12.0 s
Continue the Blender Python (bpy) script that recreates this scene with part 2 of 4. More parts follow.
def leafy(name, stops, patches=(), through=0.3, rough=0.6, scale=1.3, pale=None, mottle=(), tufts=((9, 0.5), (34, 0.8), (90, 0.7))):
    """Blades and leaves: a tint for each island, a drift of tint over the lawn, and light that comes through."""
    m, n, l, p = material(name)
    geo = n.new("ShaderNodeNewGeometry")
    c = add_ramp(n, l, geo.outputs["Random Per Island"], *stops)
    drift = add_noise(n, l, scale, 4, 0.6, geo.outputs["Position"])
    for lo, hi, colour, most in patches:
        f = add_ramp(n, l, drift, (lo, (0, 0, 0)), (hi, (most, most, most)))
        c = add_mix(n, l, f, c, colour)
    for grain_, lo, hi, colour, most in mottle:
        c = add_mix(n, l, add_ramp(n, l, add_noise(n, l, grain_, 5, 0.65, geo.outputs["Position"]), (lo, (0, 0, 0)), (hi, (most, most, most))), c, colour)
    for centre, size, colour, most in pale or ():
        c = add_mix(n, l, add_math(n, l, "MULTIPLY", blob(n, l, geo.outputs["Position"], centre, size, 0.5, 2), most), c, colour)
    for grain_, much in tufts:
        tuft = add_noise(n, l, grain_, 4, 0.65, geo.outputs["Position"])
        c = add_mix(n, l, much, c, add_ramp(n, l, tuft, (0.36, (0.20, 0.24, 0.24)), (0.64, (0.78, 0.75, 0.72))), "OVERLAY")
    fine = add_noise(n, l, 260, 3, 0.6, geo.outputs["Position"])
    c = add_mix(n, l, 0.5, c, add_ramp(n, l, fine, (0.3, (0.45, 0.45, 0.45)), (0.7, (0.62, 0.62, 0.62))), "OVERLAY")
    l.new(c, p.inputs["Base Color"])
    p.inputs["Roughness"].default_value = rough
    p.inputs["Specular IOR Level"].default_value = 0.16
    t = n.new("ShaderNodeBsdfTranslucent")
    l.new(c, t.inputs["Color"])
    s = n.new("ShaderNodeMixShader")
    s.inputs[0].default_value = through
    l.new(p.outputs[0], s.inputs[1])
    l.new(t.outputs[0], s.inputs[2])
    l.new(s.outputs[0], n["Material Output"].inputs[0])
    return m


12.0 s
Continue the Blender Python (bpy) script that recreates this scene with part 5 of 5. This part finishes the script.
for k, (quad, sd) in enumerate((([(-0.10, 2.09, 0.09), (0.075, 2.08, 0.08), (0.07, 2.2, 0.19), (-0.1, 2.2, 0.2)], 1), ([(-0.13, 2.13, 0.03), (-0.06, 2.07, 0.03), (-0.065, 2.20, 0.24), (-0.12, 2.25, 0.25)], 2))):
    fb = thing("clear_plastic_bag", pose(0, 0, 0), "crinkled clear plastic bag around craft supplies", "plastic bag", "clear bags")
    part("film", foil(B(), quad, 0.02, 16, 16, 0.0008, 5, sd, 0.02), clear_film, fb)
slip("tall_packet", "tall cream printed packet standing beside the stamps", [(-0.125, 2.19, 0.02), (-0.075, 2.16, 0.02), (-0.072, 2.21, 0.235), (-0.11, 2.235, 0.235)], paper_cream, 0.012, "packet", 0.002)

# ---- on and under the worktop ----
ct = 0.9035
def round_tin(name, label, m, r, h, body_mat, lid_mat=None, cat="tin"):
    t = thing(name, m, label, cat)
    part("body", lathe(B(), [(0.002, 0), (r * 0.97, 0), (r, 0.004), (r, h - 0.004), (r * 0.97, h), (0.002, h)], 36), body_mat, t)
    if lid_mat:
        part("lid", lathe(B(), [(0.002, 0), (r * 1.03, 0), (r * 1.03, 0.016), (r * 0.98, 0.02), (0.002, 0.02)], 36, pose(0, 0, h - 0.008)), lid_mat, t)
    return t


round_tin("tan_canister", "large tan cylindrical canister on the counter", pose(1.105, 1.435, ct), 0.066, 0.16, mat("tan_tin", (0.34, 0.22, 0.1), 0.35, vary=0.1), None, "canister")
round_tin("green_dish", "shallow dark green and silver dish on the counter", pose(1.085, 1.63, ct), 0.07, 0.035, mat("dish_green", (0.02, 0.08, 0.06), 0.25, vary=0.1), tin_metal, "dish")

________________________

Work required:
Give exactly the lines from the one with "finishes the script." to the end of the entries, nothing before them.

Exercise solution:
Continue the Blender Python (bpy) script that recreates this scene with part 5 of 5. This part finishes the script.
for k, (quad, sd) in enumerate((([(-0.10, 2.09, 0.09), (0.075, 2.08, 0.08), (0.07, 2.2, 0.19), (-0.1, 2.2, 0.2)], 1), ([(-0.13, 2.13, 0.03), (-0.06, 2.07, 0.03), (-0.065, 2.20, 0.24), (-0.12, 2.25, 0.25)], 2))):
    fb = thing("clear_plastic_bag", pose(0, 0, 0), "crinkled clear plastic bag around craft supplies", "plastic bag", "clear bags")
    part("film", foil(B(), quad, 0.02, 16, 16, 0.0008, 5, sd, 0.02), clear_film, fb)
slip("tall_packet", "tall cream printed packet standing beside the stamps", [(-0.125, 2.19, 0.02), (-0.075, 2.16, 0.02), (-0.072, 2.21, 0.235), (-0.11, 2.235, 0.235)], paper_cream, 0.012, "packet", 0.002)

# ---- on and under the worktop ----
ct = 0.9035
def round_tin(name, label, m, r, h, body_mat, lid_mat=None, cat="tin"):
    t = thing(name, m, label, cat)
    part("body", lathe(B(), [(0.002, 0), (r * 0.97, 0), (r, 0.004), (r, h - 0.004), (r * 0.97, h), (0.002, h)], 36), body_mat, t)
    if lid_mat:
        part("lid", lathe(B(), [(0.002, 0), (r * 1.03, 0), (r * 1.03, 0.016), (r * 0.98, 0.02), (0.002, 0.02)], 36, pose(0, 0, h - 0.008)), lid_mat, t)
    return t


round_tin("tan_canister", "large tan cylindrical canister on the counter", pose(1.105, 1.435, ct), 0.066, 0.16, mat("tan_tin", (0.34, 0.22, 0.1), 0.35, vary=0.1), None, "canister")
round_tin("green_dish", "shallow dark green and silver dish on the counter", pose(1.085, 1.63, ct), 0.07, 0.035, mat("dish_green", (0.02, 0.08, 0.06), 0.25, vary=0.1), tin_metal, "dish")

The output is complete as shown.